I was worried about buying too many. Looking back, I wish I had poured my life savings into it.
“About five years ago, manufacturers started saying that this was the last run,” Tom tells me. “I was worried about buying too many. Looking back, I wish I had poured my life savings into it.” Tom invested in half a million 5¼-inch disks, although he now sees that as too many. The million 3½-inch disks he bought, which have proven more desired, now seems like too few.
“We’ve done our best to acquire as many diskettes as we can,” he goes on. “But I wish we’d been able to get more.” Thankfully, his entrepreneurial instinct allowed him to carve out another method of procuring new stock.
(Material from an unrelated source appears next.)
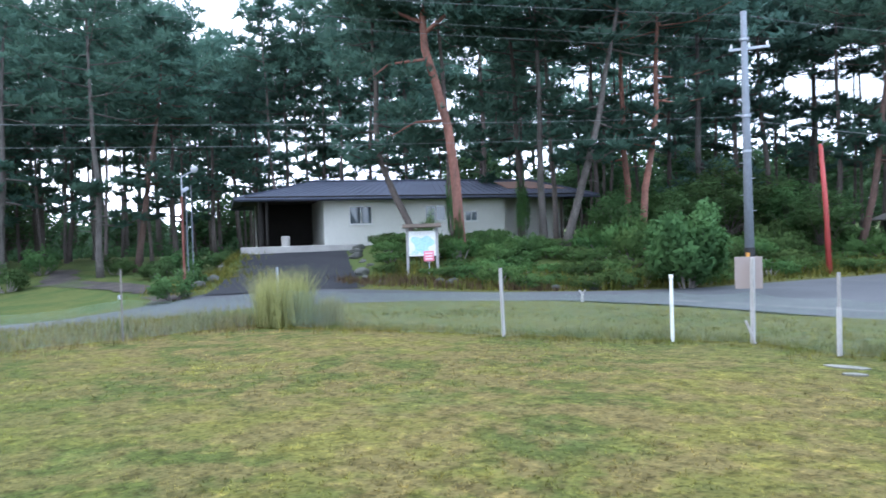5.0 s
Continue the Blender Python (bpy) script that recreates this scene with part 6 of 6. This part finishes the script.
# ---- woods to the west and south: the height of the tree line by direction (yaw, degrees above the eye)
WOODS = {
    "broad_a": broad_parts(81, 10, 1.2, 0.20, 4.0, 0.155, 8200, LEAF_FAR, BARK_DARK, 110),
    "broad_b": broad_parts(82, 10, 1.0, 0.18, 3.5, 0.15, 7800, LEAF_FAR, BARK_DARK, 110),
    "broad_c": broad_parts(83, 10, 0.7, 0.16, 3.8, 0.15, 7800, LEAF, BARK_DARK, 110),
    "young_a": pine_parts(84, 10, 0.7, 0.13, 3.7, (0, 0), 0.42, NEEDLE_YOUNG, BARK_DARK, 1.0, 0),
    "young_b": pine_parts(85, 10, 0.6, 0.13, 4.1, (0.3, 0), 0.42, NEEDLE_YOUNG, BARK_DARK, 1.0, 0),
    "old": old_pine(86),
    "old_b": old_pine(97, 14, 6.0, 4.8),
    "old_c": old_pine(91, 14, 4.0, 3.6),
    "green": broad_parts(88, 10, 0.8, 0.16, 3.8, 0.19, 6000, LEAF_BUSH, BARK_DARK, 84),
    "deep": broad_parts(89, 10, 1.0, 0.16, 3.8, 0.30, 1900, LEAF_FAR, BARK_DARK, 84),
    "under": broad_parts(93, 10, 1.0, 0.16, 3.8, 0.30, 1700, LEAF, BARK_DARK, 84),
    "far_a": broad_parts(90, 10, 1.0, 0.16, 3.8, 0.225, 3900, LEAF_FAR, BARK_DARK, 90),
    "rust": broad_parts(87, 9, 1.6, 0.16, 3.0, 0.14, 6000, LEAF_RUST, BARK_GREY, 80),
    "rust_thin": broad_parts(92, 9, 2.4, 0.14, 2.4, 0.13, 2200, LEAF_RUST, BARK_GREY, 60),
}
SIZE = {"old": 14.0, "old_b": 14.0, "old_c": 14.0, "rust": 9.0}
LINE = [(88, 9.0), (93, 8.6), (96, 8.8), (98, 9.2), (101, 9.6), (104, 10.1), (107, 10.5), (112, 10.5), (117, 10.1), (120, 9.0), (123, 8.0), (127, 7.8), (130, 7.4), (132, 7.0), (133.6, 6.3), (135, 8.3), (137.4, 9.5), (139.5, 8.8),
        (141.5, 8.2), (144, 7.4), (146, 7.3), (150, 8.3), (153, 8.9), (155.5, 8.2), (158, 7.2), (161, 6.0), (165, 5.8), (168.5, 5.5), (172, 4.9), (174, 5.2), (176, 5.6), (179.5, 7.0), (183, 7.2), (187, 7.6), (193, 8.2), (198, 7.2), (206, 7.2)]
LY, LE = np.array(LINE).T
WR = np.random.default_rng(33)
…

Several years ago, Tom started up a floppy disk recycling service. People who had no use for floppies — whether it be an unopened pallet or a handful of used diskettes — could send them in, and he’d clear the data and sell them on. “I call it ‘Tom’s Folly,’ because in the first few years I accumulated 100,000 disks in my warehouse.”
At first it seemed like those disks would never sell. “There was no way of knowing how the lay of the land would turn out,” he tells me. Now, as supplies begin to dry up, the effort has paid off.
There’s a finite amount of floppy disks in the world, and that puts a limit on the lifespan of FloppyDisks.com, as well as their usage out in the wild. Tom is realistic about this, coolly noting that “it’s obvious to the world that physical media is dying.”
In 1996, there were reportedly 5 billion floppy disks in circulation. It’s impossible to say just how many of that number has passed through Tom’s warehouse — but he’s certainly played a big part in keeping the format alive to this day.